Computer Gremlins, the unseen menace

Few people know it, but Silicon Valley was once a major home for gremlins. As the computer people set up shop and ruined the magic gremlin forest, gremlins decided to make life a little more annoying for computer users everywhere. These gremlins are specially developed strains, different in many ways from the ones that bothered the RAF during World War II. Scientists have discovered the following distinct sorts of computer gremlin:

Logic Saboteurs

(Graemlin irritatis algorithmii)
This gremlin subspecies is the archnemesis of coders and hackers everywhere, probably because their home was ruined by caffeine-slurping coding geeks. They lurk within the computers of hackers, and are the prime reason why hackers praise the Gods of Debugging. Whenever the hacker is not 100% focused on the task, the logic saboteur will introduce bugs into the code and enjoy the look on the baffled hacker's face. They have the special ability to turn their bugs invisible, but only to the hacker who was hacking while the gremlin worked its mischief.

Hardware Tinkerers

(Graemlin irritatis electromechanicus)
Possibly the least specialized of the computer gremlins, these delight in figuring out how hardware components work, often failing to put them back together in functional order. They will take apart your slot-in DVD-ROM while you're not home, and mess up the loading mechanism in the process. They especially like fooling around with overclocked processors and water-cooling rigs. Their preferred habitat is i386 PCs, the cases of Macintoshes are too small for them, and big UNIX servers and mainframes are too hot.

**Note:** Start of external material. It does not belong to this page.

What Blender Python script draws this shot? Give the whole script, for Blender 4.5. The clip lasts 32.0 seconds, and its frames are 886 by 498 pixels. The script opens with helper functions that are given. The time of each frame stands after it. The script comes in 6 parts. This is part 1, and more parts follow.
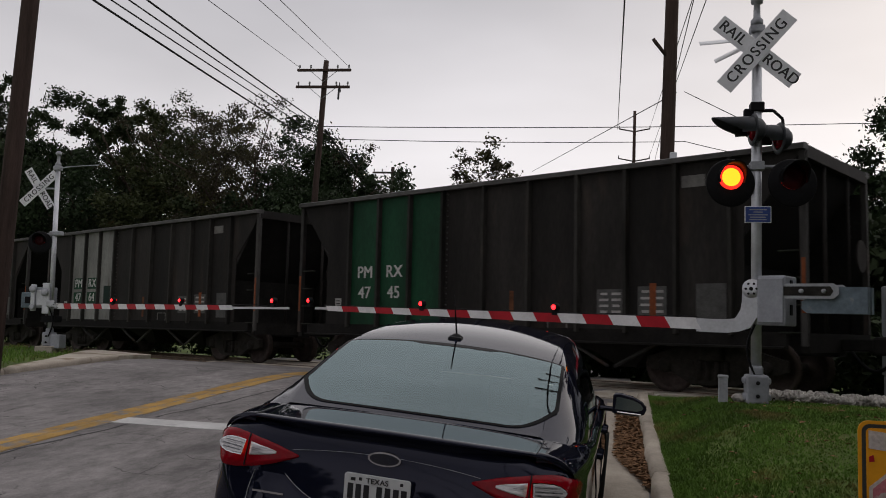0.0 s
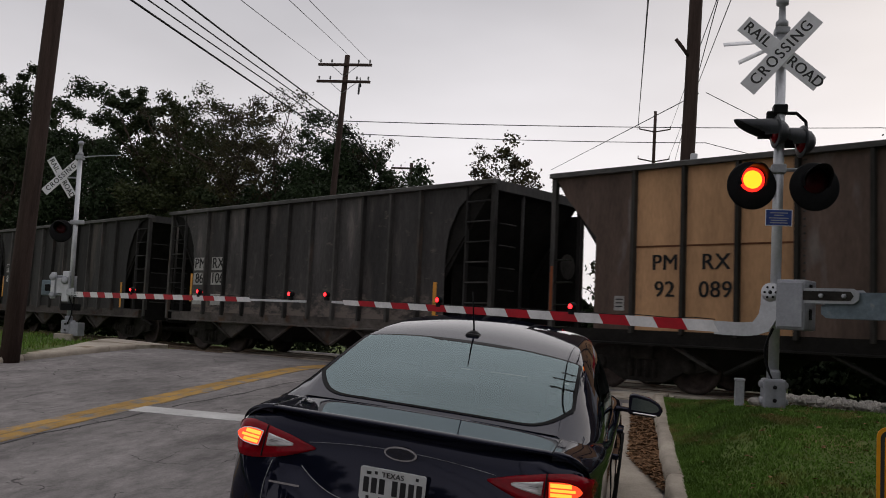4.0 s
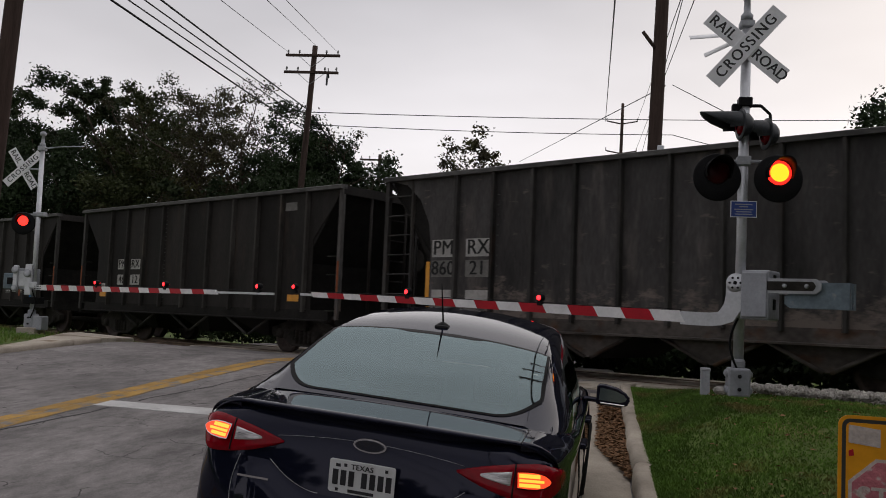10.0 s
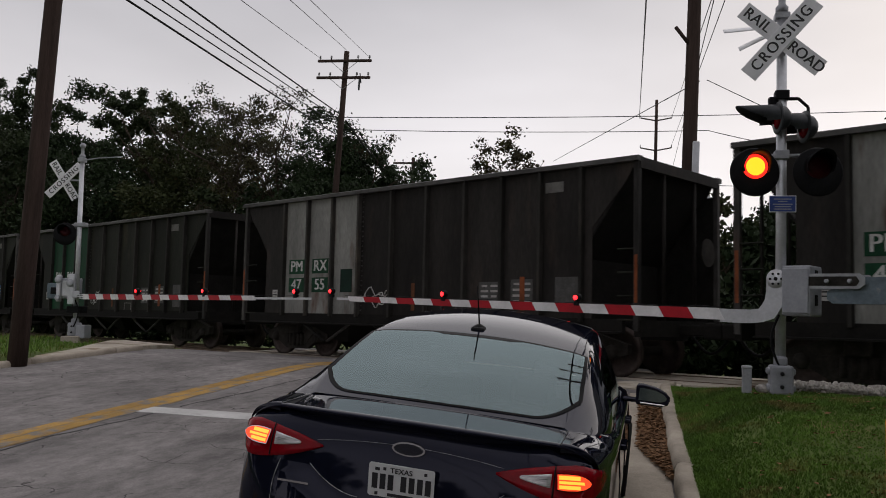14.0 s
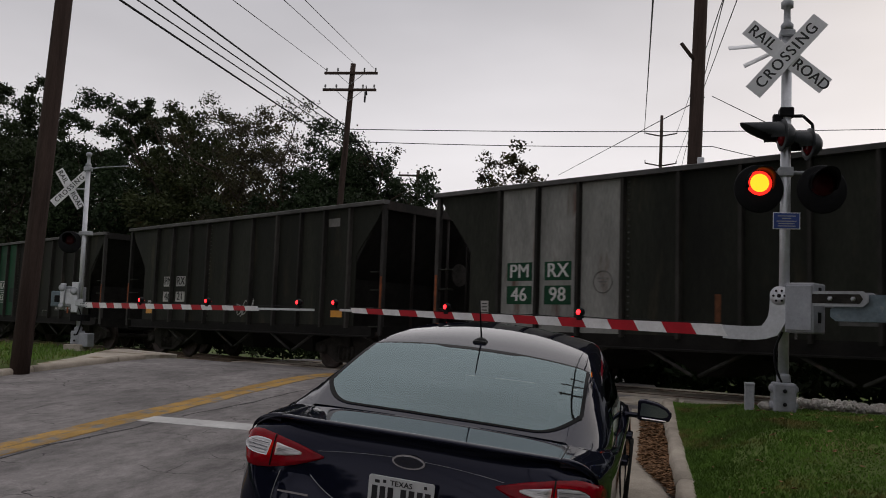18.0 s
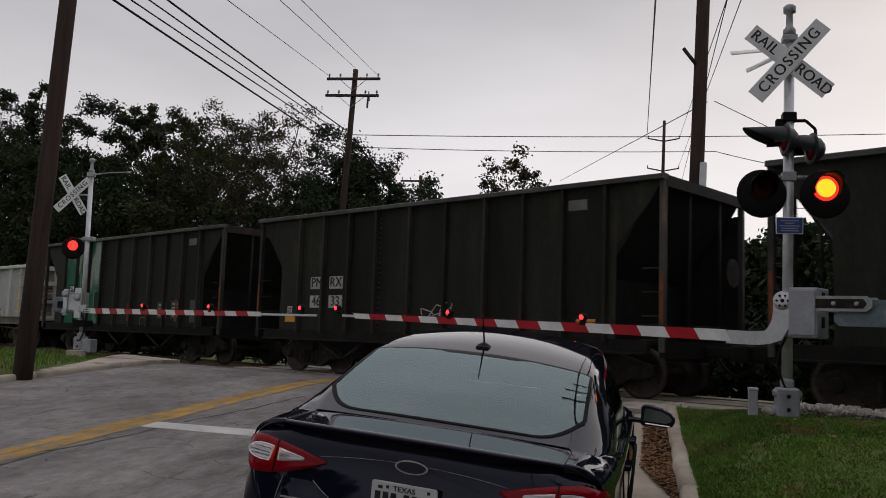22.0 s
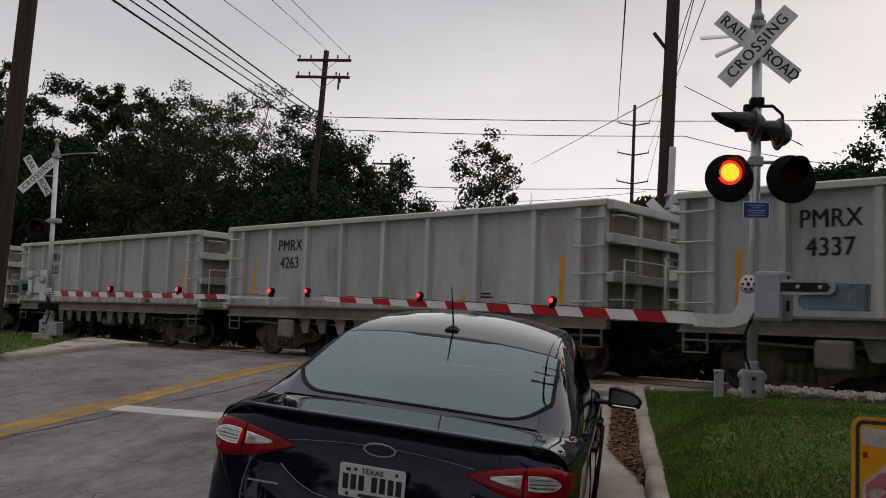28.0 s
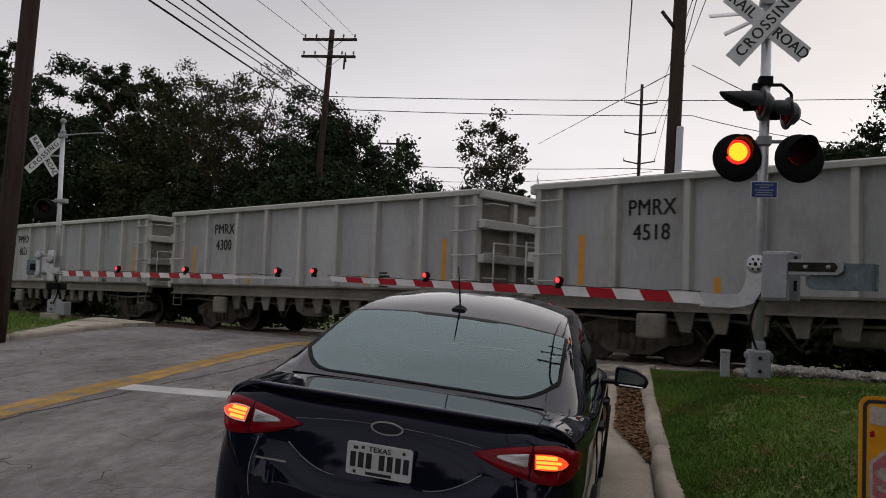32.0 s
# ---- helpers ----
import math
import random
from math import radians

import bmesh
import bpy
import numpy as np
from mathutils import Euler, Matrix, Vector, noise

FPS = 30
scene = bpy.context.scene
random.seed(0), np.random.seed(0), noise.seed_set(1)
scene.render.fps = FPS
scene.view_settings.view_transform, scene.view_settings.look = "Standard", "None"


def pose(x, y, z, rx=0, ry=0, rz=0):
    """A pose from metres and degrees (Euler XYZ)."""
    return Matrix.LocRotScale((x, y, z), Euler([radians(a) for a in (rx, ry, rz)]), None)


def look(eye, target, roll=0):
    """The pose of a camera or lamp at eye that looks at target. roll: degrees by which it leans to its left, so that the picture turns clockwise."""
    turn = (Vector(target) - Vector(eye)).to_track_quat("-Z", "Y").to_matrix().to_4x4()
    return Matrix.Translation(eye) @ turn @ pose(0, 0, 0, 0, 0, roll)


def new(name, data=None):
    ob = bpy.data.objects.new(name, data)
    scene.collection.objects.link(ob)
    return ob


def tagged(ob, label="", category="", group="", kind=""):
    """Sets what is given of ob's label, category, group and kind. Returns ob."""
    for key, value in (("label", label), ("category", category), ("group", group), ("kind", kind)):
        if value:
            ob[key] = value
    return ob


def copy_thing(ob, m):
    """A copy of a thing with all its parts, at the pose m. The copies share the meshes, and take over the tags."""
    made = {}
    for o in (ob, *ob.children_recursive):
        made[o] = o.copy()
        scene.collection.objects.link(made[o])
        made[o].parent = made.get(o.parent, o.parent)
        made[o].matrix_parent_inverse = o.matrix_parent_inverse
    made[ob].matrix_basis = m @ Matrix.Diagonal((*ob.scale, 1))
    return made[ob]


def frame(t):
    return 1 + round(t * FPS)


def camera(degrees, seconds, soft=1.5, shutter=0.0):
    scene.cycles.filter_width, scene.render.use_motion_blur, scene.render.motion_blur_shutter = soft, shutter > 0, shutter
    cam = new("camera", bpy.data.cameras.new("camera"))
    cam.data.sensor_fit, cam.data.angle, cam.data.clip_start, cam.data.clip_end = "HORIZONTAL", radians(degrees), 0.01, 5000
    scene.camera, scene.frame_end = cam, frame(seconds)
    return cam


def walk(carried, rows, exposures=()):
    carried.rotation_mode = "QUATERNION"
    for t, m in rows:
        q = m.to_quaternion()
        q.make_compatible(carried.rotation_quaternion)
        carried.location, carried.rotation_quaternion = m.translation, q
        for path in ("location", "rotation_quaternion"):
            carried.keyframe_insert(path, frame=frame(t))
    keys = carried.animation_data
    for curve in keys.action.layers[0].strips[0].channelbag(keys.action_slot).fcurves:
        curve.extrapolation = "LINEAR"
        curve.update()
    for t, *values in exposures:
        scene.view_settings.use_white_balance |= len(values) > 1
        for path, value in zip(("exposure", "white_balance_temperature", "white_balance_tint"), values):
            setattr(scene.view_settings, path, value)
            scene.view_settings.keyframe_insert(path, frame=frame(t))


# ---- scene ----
# ---------------------------------------------------------------- camera
EYE = 1.5
cam = camera(54.1, 32.0, soft=0.95, shutter=0.12)
ROWS = [
    (0.0, -0.003, 0.003, 0.000, 11.17, 4.73, -1.84),
    (0.5, -0.007, -0.002, 0.002, 11.23, 5.10, -2.40),
    (1.0, -0.007, 0.002, -0.000, 11.39, 4.96, -2.63),
    (1.5, -0.010, 0.003, 0.001, 11.45, 4.82, -2.63),
    (2.0, -0.013, 0.001, 0.001, 11.55, 5.10, -2.81),
    (2.5, -0.015, -0.005, 0.001, 11.77, 5.00, -2.90),
    (3.0, -0.016, -0.008, -0.000, 12.04, 4.85, -2.95),
    (3.5, -0.017, -0.009, -0.001, 12.10, 4.68, -3.05),
    (5.5, -0.020, 0.004, -0.003, 12.21, 3.91, -3.41),
    (6.0, -0.015, 0.006, -0.002, 11.60, 3.91, -3.25),
    (6.5, -0.009, 0.011, -0.002, 10.80, 3.88, -3.14),
    (7.0, -0.001, 0.007, 0.000, 9.75, 3.91, -3.03),
    (7.5, -0.005, 0.009, -0.001, 9.29, 3.78, -3.05),
    (8.0, -0.009, 0.007, -0.004, 9.13, 3.54, -2.95),
    (8.5, -0.011, 0.011, -0.006, 9.12, 3.40, -2.94),
    (9.0, -0.009, 0.015, -0.003, 8.98, 3.18, -3.00),
    (9.5, -0.016, 0.004, -0.002, 9.36, 3.51, -3.07),
    (10.0, -0.018, -0.007, -0.001, 10.13, 4.02, -2.85),
    (10.5, -0.019, -0.004, -0.001, 11.16, 4.43, -2.43),
    (11.0, -0.014, -0.008, 0.001, 12.00, 4.74, -2.13),
    (11.5, -0.011, -0.004, 0.003, 12.27, 4.58, -1.86),
    (12.0, -0.013, -0.007, 0.002, 12.30, 4.55, -1.67),
    (12.5, -0.019, -0.004, -0.000, 12.45, 4.51, -1.70),
    (13.0, -0.017, -0.002, -0.001, 12.71, 4.35, -1.68),
    (13.5, -0.016, 0.004, 0.001, 12.68, 4.10, -1.67),
    (14.0, -0.017, 0.002, 0.001, 12.53, 4.05, -1.83),
    (14.5, -0.015, 0.002, 0.002, 12.50, 3.86, -1.93),
    (16.5, -0.010, 0.003, 0.001, 12.67, 4.29, -2.37),
    (17.0, -0.010, -0.001, 0.002, 12.66, 4.63, -2.62),
    (17.5, -0.007, -0.005, 0.002, 12.76, 4.77, -2.57),
    (18.0, -0.009, -0.008, 0.002, 12.73, 4.88, -2.54),
    (18.5, -0.015, -0.012, 0.002, 13.00, 5.20, -2.56),
    (19.0, -0.019, -0.014, 0.002, 13.07, 5.50, -2.72),
    (19.5, -0.013, -0.017, 0.003, 13.33, 5.98, -2.97),
    (20.0, -0.013, -0.015, 0.003, 13.44, 5.98, -3.01),
    (20.5, -0.010, -0.011, 0.003, 13.46, 5.92, -2.92),
    (21.0, -0.009, -0.006, 0.001, 13.19, 5.75, -2.67),
    (21.5, -0.012, -0.006, -0.000, 13.06, 5.60, -2.56),
    (22.0, -0.010, -0.005, -0.000, 12.91, 5.23, -2.48),
    (22.5, -0.011, -0.007, 0.001, 12.81, 4.99, -2.41),
    (23.0, -0.013, 0.001, -0.001, 12.85, 4.83, -2.38),
    (23.5, -0.008, -0.003, -0.001, 12.91, 4.41, -2.27),
    (24.0, -0.006, 0.004, -0.002, 12.78, 4.10, -2.26),
    (24.5, -0.005, 0.003, -0.001, 12.66, 4.07, -2.17),
    (25.0, 0.001, 0.005, -0.003, 12.16, 4.08, -2.13),
    (25.5, 0.007, 0.001, 0.001, 11.55, 4.15, -2.11),
    (27.5, 0.003, 0.003, 0.001, 10.94, 4.48, -2.51),
    (28.0, 0.000, -0.000, -0.000, 11.00, 4.20, -2.50),
    (28.5, 0.003, 0.005, -0.001, 11.06, 4.09, -2.43),
    (29.0, 0.002, -0.001, -0.001, 11.18, 3.93, -2.43),
    (29.5, -0.001, 0.002, -0.000, 11.22, 3.64, -2.42),
    (30.0, -0.004, -0.000, -0.002, 11.28, 3.50, -2.41),
    (30.5, -0.008, 0.002, -0.003, 11.19, 3.36, -2.45),
    (31.0, -0.010, 0.003, -0.004, 11.23, 3.28, -2.53),
    (31.5, -0.010, 0.000, -0.002, 11.26, 3.13, -2.54),
    (32.0, -0.006, 0.007, -0.005, 11.40, 2.88, -2.53),
]
EXPOSURES = [(0.0, 0.0), (5.0, 0.03), (7.0, 0.09), (10.0, 0.07), (12.0, 0.02), (16.5, 0.0), (18.8, -0.08), (22.5, -0.08), (24.0, 0.0), (26.5, -0.06), (32.0, -0.04)]
walk(cam, [(t, pose(x, y, EYE + z, 90 + pitch, roll, yaw)) for t, x, y, z, yaw, pitch, roll in ROWS], EXPOSURES)

# ---------------------------------------------------------------- light
world = bpy.data.worlds.new("overcast")
scene.world = world
world.use_nodes = True
wn, wl = world.node_tree.nodes, world.node_tree.links
wn.clear()
w_out = wn.new("ShaderNodeOutputWorld")
w_bg = wn.new("ShaderNodeBackground")
w_sky = wn.new("ShaderNodeTexSky")
w_sky.sky_type, w_sky.sun_disc = "NISHITA", False
w_sky.sun_elevation, w_sky.sun_rotation = radians(24), radians(20)
w_sky.dust_density = 4.0
w_geo = wn.new("ShaderNodeTexCoord")
w_sep = wn.new("ShaderNodeSeparateXYZ")
w_ramp = wn.new("ShaderNodeValToRGB")
w_ramp.color_ramp.elements[0].position, w_ramp.color_ramp.elements[0].color = 0.0, (0.96, 0.92, 0.93, 1)
w_ramp.color_ramp.elements[1].position, w_ramp.color_ramp.elements[1].color = 0.42, (0.50, 0.49, 0.525, 1)
mid = w_ramp.color_ramp.elements.new(0.19)
mid.color = (0.82, 0.79, 0.815, 1)
zenith = w_ramp.color_ramp.elements.new(1.0)
zenith.color = (0.80, 0.78, 0.81, 1)
w_noise = wn.new("ShaderNodeTexNoise")
w_noise.inputs["Scale"].default_value, w_noise.inputs["Detail"].default_value = 1.7, 4.0
w_map = wn.new("ShaderNodeMapping")
w_map.inputs["Scale"].default_value = (1.0, 1.0, 3.0)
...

Phantoms of the Operating System

(Graemlin irritatis systematicus)
These gremlins make life annoying for every computer user, from home computer dabblers to coders. They have adapted to a completely non-physical form, and they in fact live as processes in the operating system (they can mask themselves so top won't pick up their presence) where they are aware of the user's actions, and do everything they can to throw their flies into his ointment. Inexplicable kernel panics, programs dying for no apparent reason, bizarre memory leaks, Emacs, all the work of these gremlins. They feed on computrons, so they make your system slower to get you to buy faster hardware to keep them well-fed.

Networking Demons

(Graemlin irritatis teeceepipensis)
Primarily residing at ISPs and in other large networking hubs, these live inside routers and servers. They speak TCP/IP fluently, and take delight in randomly rearranging the flow of packets to make the network do strange things. They take servers down when they need to sleep, and are the cause of many a happy 404. The BIND DNS server software is a favoured home of these.

Several other computer gremlins exist, but these are by far the most abundant.